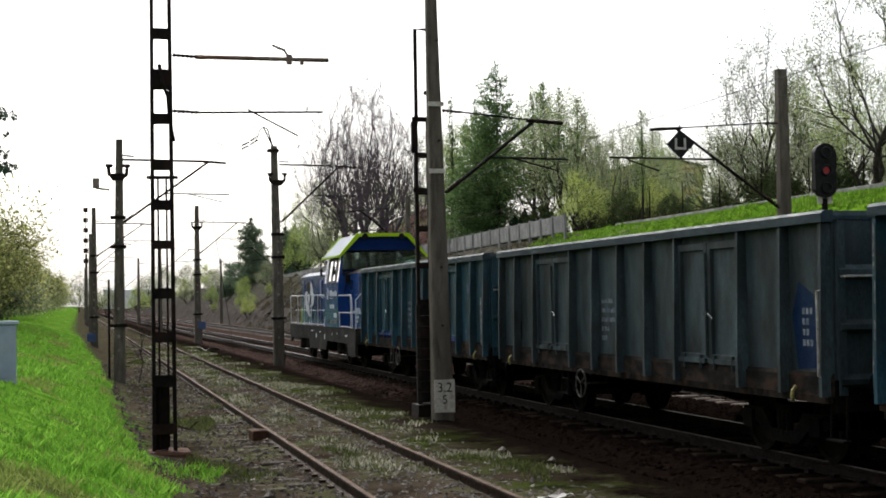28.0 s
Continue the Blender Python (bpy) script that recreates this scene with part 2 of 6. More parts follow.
WIRE = material("dark copper wire", (0.012, 0.012, 0.012), (0.03, 0.03, 0.03), 5, 0.6, 0.3, 0.0)
CABINET = material("grey-blue painted steel", (0.34, 0.41, 0.52), (0.44, 0.51, 0.62), 3, 0.5, 0.1, 0.0, stain=(0.24, 0.28, 0.34), stain_amount=0.3, grain=(0.95, 1.04))
VERGE = leafy("mossy green bank grass", (0.05, 0.125, 0.010), (0.13, 0.25, 0.03))
STONE_REDDISH = material("reddish brown ballast stone", (0.024, 0.016, 0.013), (0.095, 0.062, 0.052), 5, 0.9, 0, 0.2, 50, spec=0.0)
BLADES = leafy("fresh grass blades", (0.055, 0.17, 0.014), (0.20, 0.42, 0.055))
DRY_BLADES = leafy("dry and yellowing grass blades", (0.14, 0.19, 0.04), (0.29, 0.34, 0.10))
WEED = leafy("dry weeds", (0.026, 0.040, 0.010), (0.105, 0.115, 0.042))
BRUSH = leafy("dry brown brush", (0.03, 0.026, 0.018), (0.10, 0.09, 0.055))
PALE_WEED = leafy("pale flowering weeds", (0.12, 0.115, 0.075), (0.46, 0.44, 0.36))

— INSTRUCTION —
The data above should be repeated exactly, minus any pictures.

— RESPONSE FOR THIS EXERCISE —
28.0 s
Continue the Blender Python (bpy) script that recreates this scene with part 2 of 6. More parts follow.
WIRE = material("dark copper wire", (0.012, 0.012, 0.012), (0.03, 0.03, 0.03), 5, 0.6, 0.3, 0.0)
CABINET = material("grey-blue painted steel", (0.34, 0.41, 0.52), (0.44, 0.51, 0.62), 3, 0.5, 0.1, 0.0, stain=(0.24, 0.28, 0.34), stain_amount=0.3, grain=(0.95, 1.04))
VERGE = leafy("mossy green bank grass", (0.05, 0.125, 0.010), (0.13, 0.25, 0.03))
STONE_REDDISH = material("reddish brown ballast stone", (0.024, 0.016, 0.013), (0.095, 0.062, 0.052), 5, 0.9, 0, 0.2, 50, spec=0.0)
BLADES = leafy("fresh grass blades", (0.055, 0.17, 0.014), (0.20, 0.42, 0.055))
DRY_BLADES = leafy("dry and yellowing grass blades", (0.14, 0.19, 0.04), (0.29, 0.34, 0.10))
WEED = leafy("dry weeds", (0.026, 0.040, 0.010), (0.105, 0.115, 0.042))
BRUSH = leafy("dry brown brush", (0.03, 0.026, 0.018), (0.10, 0.09, 0.055))
PALE_WEED = leafy("pale flowering weeds", (0.12, 0.115, 0.075), (0.46, 0.44, 0.36))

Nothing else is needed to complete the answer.